US negotiating security deal with Afghans
US Defense Secretary Robert Gates speaks during a joint press conference with Afghan President Hamid Karzai, unseen, at the presidential palace in Kabul, Afghanistan, Monday, March, 7, 2011. Gates said that both the U.S. and Afghan governments agree the American military should remain involved in Afghanistan after the planned 2014 end of combat operations to help train and advise Afghan forces.
The United States is beginning to decide what its responsibilities will be in Afghanistan after U.S. combat troops leave, Defense Secretary Robert Gates said Monday, but he ruled out permanent military bases in the strategically important country.
President Hamid Karzai wants U.S. military support even as he heavily criticizes the current U.S.-led military campaign for being too quick on the trigger.
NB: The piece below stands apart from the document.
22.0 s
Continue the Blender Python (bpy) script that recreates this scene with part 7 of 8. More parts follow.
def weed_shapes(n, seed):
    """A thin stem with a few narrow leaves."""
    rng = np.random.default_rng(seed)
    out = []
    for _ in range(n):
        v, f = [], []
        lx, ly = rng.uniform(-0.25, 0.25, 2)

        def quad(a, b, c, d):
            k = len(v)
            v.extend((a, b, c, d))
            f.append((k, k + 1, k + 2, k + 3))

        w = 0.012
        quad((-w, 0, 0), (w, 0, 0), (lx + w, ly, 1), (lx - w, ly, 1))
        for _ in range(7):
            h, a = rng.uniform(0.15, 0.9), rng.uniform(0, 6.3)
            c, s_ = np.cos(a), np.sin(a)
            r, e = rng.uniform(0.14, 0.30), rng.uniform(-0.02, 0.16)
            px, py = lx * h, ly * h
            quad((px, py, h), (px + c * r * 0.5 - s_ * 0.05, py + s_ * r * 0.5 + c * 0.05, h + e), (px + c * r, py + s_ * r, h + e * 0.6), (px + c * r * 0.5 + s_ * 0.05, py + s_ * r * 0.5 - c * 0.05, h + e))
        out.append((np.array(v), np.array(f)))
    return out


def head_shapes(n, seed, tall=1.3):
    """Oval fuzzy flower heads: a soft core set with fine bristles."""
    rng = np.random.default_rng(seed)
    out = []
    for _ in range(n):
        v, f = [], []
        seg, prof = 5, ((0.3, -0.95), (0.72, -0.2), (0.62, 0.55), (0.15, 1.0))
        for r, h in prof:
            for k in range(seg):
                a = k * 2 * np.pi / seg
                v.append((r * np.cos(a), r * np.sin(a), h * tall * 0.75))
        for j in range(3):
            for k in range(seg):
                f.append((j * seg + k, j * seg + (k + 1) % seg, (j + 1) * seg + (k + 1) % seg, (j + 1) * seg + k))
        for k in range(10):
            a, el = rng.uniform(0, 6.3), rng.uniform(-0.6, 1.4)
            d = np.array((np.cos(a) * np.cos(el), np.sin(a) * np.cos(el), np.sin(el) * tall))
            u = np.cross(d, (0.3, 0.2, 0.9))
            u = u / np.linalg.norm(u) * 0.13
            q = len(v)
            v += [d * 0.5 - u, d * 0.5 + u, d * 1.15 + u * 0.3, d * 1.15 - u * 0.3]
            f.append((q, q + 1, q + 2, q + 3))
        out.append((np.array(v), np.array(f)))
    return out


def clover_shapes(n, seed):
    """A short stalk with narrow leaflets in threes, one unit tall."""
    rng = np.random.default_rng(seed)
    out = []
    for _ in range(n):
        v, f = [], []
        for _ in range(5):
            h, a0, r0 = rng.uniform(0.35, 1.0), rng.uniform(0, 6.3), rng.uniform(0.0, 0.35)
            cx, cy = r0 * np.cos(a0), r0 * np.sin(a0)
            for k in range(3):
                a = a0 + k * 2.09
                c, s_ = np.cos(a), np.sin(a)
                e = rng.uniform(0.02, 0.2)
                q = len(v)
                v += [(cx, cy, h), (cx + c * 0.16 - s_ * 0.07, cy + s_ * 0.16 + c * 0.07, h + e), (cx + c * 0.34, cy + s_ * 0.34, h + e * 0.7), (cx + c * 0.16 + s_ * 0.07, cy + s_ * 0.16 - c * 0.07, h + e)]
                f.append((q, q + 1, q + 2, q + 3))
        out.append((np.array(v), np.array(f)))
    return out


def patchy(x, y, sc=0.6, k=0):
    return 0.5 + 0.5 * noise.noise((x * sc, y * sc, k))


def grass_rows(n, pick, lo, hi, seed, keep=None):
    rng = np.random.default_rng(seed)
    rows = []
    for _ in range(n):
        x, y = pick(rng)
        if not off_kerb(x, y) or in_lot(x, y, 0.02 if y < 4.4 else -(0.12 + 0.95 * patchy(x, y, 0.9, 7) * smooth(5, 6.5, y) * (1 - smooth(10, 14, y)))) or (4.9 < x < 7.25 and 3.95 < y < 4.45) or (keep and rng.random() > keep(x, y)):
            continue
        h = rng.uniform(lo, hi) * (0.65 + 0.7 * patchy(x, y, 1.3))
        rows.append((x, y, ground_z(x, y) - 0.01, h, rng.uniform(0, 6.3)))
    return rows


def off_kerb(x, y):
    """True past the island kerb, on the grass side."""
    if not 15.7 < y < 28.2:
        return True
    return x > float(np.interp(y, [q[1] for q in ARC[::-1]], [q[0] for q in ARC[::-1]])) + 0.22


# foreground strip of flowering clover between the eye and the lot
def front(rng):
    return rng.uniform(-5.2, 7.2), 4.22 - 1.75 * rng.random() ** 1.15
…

Nine Afghan boys died in an accidental air strike last week, reopening a raw issue.
Gates said the U.S. is interested in keeping a military presence in this former al-Qaida haven beyond the planned end of combat in three years. At a news conference with Karzai, Gates said a team of U.S. officials would arrive here next week to begin negotiations over a new compact for U.S.-Afghan security relations after 2014, when all international combat forces are supposed to be gone. U.S. forces have been in Afghanistan since 2001, and President Barack Obama repeatedly has said the war is not open-ended.
The Pentagon chief also said the U.S. and its allies will be “well positioned” to begin withdrawing forces in July this year, although he gave no specifics. The withdrawal would continue through 2014, with Afghan forces gradually taking over the fight against the Taliban-led insurgency.
Gates’ promise to draft a post-2014 “strategic partnership” with this poor, unstable nation is meant to reassure the mercurial Karzai, who fears that he and the country’s fragile civilian government might be overthrown without U.S. military backing. It is not clear how far-reaching or binding the document would be.
Vexing questions remain about whether Kabul will be ready to govern by 2015 and prevent a return to extremist Taliban rule.